Maritime managers likely know, NOAA explains, that “only the US Navy is authorized for the mortal take of whales from vessel strike off the East Coast” (but that does not include right whales).
Again, NOAA considers it generally “unlikely that ‘normal’ vessel operation will result in marine mammal take, and NOAA Fisheries does not advise operators conducting ‘normal’ vessel operations to request incidental take authorization.” NOAA does recommend –
“that vessels operating a fairly high-energy underwater sound source (such as seismic airguns, tactical sonar, sub-bottom profilers, or multi-beam echosounders) or towing gear that could cause entanglement or injury request incidental take authorization.”
Finally, Harrison advises that “each project is different, so NOAA's Permits and Conservation Division is available to answer questions about specific activities and provide case-specific input.”

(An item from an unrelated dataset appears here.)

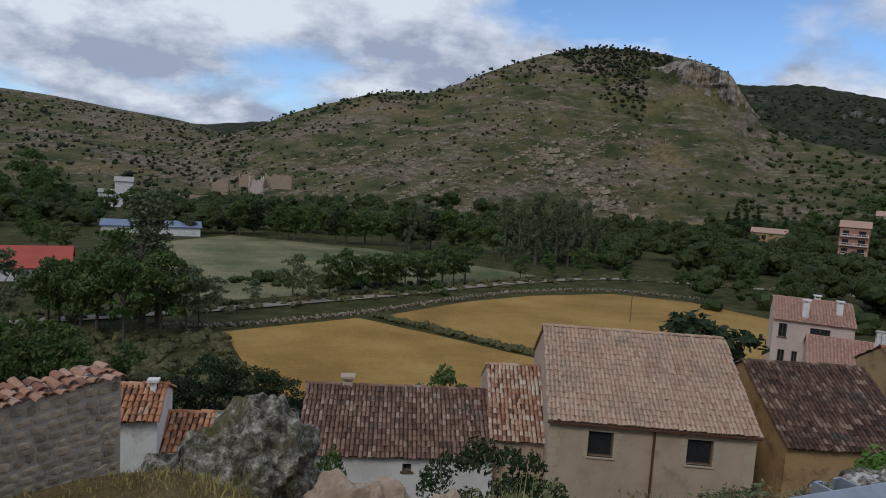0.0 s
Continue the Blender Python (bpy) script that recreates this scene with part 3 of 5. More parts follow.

Questions about vessel strikes, though, are hard to tamp down. True, under “normal” conditions a strike may seem unlikely. For an animal, though, pile driving may prompt careless, reckless, panicked behavior. Flight could be directly towards an incoming supply vessel properly transiting, at a speed set within the IHA, an approved shipping lane. In comments to NOAA, a group of conservation and environmental groups reference the concern that federal agencies have not considered -
“the potential for acute synergistic effects from multiple activities taking place at one time, or from offshore wind activities in combination with other actions. For example, the agency does not consider the greater susceptibility to vessel strike of animals that have been temporarily harassed or disoriented.”
Despite the presumed low risk of a vessel strike, the IHA sets demanding requirements for PSOs, required on every project vessel. Sometimes, there needs to be a PSO just to watch for right whales. If this work is similar to positions in the fishing industry, these observers are not amateurs, handed a pair of binoculars and placed on watch.
From the IHA it’s not clear who has to hire the PSOs and provide their training, nor even what constitutes “training;” maybe that’s a video watched during lunch, maybe it’s much more substantive. Again, the concern here is that in this new business, with a public policy goal of attracting businesses, new companies will face issues that may never have been part of their maritime work experience. Are there liabilities if the training expected by Vineyard Wind – but delivered by a contractor – is deemed inadequate? (Training and PSO questions were not answered, by this report’s deadline, by NOAA or Vineyard Wind.)
In comments to NOAA The Atlantic Offshore Lobstermen’s Association suggests a -
“Third-party certification program, like the (federal) system used for fishery observers, which sets universal standards for all wind projects and requires reporting after each construction activity/trip.”
In a new industry even old and familiar concepts can present as new. For wind developers and for people looking to work in this new energy sector, these operational questions will eventually get worked out. The first project teaches the most important lessons. Pay close attention if you cast off into these waters.